### [RECORDED INFORMATION]
__________________________________________________

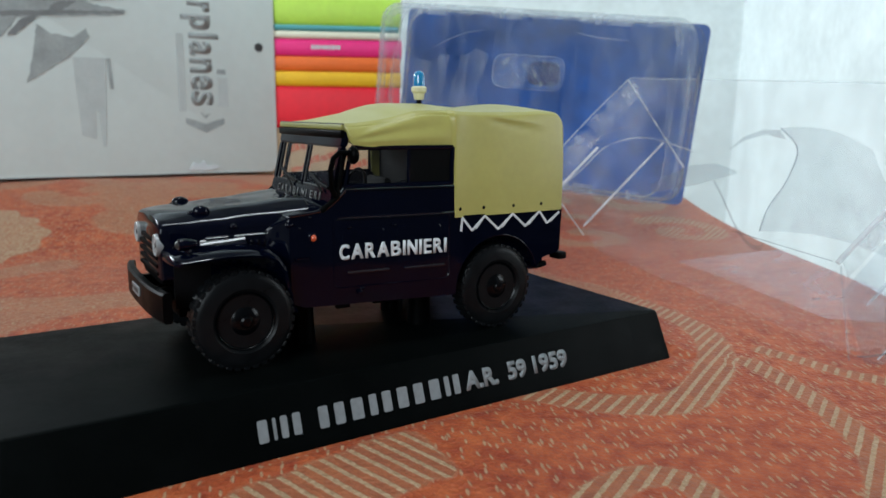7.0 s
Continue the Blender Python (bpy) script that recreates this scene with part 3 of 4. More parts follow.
side_things(-1)
side_things(1)
for s in (-1, 1):
    lamp = part("rear_lamp", lathe([(0, 0.10), (0.10, 0.10), (0.14, 0.06)], (4.32, s * 1.55, 3.12), "x", 14), RED_LAMP, BODY, "round red rear lamp")
    b = box(4.26, 4.52, s * 1.60 - 0.16, s * 1.60 + 0.16, 2.20, 2.36, 0.04)
    part("rear_bumperette", b, BLACK, BODY)
    part("rear_bracket", tube([(3.85, s * 1.5, 2.06), (4.1, s * 1.5, 2.10)], 0.07, 8), BLACK, BODY)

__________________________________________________

### [AIM OF THE EXERCISE]
Find the line with "Continue the Blender" in the listing above, then write out that line and each remaining line exactly, with no other text.

### [ANSWER BELOW]
Continue the Blender Python (bpy) script that recreates this scene with part 3 of 4. More parts follow.
side_things(-1)
side_things(1)
for s in (-1, 1):
    lamp = part("rear_lamp", lathe([(0, 0.10), (0.10, 0.10), (0.14, 0.06)], (4.32, s * 1.55, 3.12), "x", 14), RED_LAMP, BODY, "round red rear lamp")
    b = box(4.26, 4.52, s * 1.60 - 0.16, s * 1.60 + 0.16, 2.20, 2.36, 0.04)
    part("rear_bumperette", b, BLACK, BODY)
    part("rear_bracket", tube([(3.85, s * 1.5, 2.06), (4.1, s * 1.5, 2.10)], 0.07, 8), BLACK, BODY)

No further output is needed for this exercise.